If Judge Piersol rules for the Lib/Con plaintiffs, the state will have to rewrite its ballot access laws.
Well, just for the sake of debate, Judge Barnett claimed in December of 2016 that there could be no “sever- ability” of the IM. So given that, how can you separate the “text” from that reality? (But then again, I am not a lawyer. A course some will say, that is is obvious, but to those, I ask for constructive criticism.)
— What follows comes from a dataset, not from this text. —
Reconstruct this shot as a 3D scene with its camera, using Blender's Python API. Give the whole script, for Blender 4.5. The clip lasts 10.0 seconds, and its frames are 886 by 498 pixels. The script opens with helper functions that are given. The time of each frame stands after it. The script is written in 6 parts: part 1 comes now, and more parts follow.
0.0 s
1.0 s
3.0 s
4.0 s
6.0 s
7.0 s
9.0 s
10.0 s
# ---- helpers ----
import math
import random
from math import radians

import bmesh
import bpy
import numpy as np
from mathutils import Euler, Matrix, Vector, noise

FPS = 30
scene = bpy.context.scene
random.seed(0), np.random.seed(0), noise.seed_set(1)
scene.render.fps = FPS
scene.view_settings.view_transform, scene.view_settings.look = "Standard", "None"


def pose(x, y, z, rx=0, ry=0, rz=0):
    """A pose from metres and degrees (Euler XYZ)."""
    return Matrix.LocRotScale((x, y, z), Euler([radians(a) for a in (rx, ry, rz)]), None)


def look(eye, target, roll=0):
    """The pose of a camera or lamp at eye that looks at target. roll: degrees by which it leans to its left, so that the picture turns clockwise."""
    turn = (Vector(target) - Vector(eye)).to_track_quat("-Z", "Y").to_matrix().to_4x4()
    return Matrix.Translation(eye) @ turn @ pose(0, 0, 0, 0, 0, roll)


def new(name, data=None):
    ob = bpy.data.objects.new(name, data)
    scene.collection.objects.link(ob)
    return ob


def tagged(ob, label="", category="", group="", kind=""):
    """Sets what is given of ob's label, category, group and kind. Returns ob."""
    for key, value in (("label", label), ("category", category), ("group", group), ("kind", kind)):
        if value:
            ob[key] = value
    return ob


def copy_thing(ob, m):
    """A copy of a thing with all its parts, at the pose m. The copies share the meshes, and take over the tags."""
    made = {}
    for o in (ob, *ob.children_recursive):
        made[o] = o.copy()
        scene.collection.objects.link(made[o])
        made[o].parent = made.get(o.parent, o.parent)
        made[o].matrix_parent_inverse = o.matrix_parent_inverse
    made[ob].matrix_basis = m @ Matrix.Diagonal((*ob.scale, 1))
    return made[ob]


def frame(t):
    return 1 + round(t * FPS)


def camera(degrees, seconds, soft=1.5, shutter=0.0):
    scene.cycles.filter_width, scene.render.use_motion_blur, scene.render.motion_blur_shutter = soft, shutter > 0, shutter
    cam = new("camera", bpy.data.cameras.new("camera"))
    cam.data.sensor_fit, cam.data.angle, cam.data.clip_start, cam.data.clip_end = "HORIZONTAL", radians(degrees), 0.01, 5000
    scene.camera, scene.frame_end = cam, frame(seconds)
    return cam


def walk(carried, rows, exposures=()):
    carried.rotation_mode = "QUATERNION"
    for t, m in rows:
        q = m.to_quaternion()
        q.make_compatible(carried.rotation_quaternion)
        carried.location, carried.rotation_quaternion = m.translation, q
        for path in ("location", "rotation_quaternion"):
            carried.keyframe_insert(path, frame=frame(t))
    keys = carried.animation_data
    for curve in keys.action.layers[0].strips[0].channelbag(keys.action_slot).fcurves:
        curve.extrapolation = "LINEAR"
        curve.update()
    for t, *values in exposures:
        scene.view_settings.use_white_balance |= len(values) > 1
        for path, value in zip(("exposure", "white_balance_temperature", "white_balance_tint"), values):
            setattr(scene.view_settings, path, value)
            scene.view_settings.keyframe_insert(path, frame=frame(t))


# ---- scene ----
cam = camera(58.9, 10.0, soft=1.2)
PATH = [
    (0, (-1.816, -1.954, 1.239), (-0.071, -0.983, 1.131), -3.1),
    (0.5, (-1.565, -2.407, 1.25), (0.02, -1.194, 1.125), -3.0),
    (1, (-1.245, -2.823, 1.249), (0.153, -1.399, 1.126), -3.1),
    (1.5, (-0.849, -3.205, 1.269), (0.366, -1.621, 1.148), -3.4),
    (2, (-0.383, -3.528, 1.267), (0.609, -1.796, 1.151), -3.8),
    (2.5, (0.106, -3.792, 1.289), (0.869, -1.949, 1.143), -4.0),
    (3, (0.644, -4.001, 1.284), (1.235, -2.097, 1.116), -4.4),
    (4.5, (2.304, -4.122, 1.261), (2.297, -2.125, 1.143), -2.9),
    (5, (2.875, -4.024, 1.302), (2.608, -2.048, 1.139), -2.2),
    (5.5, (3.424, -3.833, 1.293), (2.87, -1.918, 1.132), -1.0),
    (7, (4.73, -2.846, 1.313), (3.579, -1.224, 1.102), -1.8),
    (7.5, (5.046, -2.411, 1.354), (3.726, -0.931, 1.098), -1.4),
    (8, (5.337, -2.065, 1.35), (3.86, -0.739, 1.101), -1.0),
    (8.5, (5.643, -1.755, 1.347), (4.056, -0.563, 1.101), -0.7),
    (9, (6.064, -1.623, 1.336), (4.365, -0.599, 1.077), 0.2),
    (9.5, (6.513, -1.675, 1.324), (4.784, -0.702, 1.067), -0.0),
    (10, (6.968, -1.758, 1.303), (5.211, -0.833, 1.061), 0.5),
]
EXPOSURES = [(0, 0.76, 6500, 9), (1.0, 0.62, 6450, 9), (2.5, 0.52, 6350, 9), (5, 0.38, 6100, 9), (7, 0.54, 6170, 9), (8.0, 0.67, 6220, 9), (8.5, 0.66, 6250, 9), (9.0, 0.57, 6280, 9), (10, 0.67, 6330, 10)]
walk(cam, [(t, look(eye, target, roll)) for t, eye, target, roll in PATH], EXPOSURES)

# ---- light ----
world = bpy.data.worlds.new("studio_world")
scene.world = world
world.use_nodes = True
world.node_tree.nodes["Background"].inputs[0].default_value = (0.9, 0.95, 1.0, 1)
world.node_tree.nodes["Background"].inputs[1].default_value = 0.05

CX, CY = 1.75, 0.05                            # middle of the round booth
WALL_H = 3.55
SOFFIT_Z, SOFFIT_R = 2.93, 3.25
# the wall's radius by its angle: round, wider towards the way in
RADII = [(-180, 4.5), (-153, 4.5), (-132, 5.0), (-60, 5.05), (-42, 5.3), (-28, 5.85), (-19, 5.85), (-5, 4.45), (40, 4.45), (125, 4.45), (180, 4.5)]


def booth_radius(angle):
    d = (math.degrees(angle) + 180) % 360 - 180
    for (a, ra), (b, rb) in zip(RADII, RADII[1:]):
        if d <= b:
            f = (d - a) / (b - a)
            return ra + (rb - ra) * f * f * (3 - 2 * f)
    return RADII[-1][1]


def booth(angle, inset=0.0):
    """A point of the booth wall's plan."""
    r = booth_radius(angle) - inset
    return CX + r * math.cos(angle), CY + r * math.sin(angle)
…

Your second question is actually a point I had not thought of, which has merit, which would lend greater credence to the argument that the IM was truly in the custody of the courts; but my overall argument is that the doctrine of separation powers asserts a balance of power between the branches that does not allow one branch to legally place an other branch into a subserviently relationship to affect a legal outcome. Especially, when the proactive or attempting dominant branch is a special class or sole benefiter of the attempted legal remedy or eventual outcome. Because such a judicial and legal maneuvering is a vagrant abuse of powers by a given branch of govern.
Now, it is true that any legislature in theory could repeal a new IM without the courts involvement at any time, but the courts were needed in time and place to guarantee business as usual, given IM22’s presence, to the sole benefit of the Legislature, and the Legislature, or Legislators, were an unique plaintiff, because no other plaintiff would have the powers or means to affect such an unique and manipulative outcome. So what the Legislature, or Legislators, did with IM22 is guarantee “business as usual,” where the Legislature, or Legislators, alone were the sole benefiters and abused the separation of powers doctrine, and thus the balance of powers between the branches to the Legislature’s sole benefit.
Now, one could argue that what the Legislature did to IM22 also benefited lobbyists too, and any citizen could conceivably be a lobbyist, but to do that would accentuate how a unique class, even if greater than the Legislature, was meant to benefit the legislative process and thus the potential powers of the legislative branch by using the judicial branch to affect an outcome to the Legislature’s unique and sole benefit, which in turn, would or does make a further mockery of our republican form of government….. Small “r'” I might add….
There was a lot wrong with Barnett’s ruling. His rejection of severability was one of his glaring errors. The Supreme Court would likely have reversed that part of his argument and restored that well-established component of law.
Despite your reasonable point on separation of powers, I’m still inclined to believe the Legislature has the power to act on matters before the court. If the state is doing something wrong, the Legislature should have to wait for a court order to fix it (as in the case here with oppressive/unconstitutional ballot access laws). Likewise at the federal level: while one judge last month ruled that the Executive Branch can’t end DACA for those who have it while litigation continues, Congress can certainly revise the law. The Executive and Legislative branches certainly can’t do some thing the court has explicitly told them not to, but they can still act within the policy realm on which litigation touches.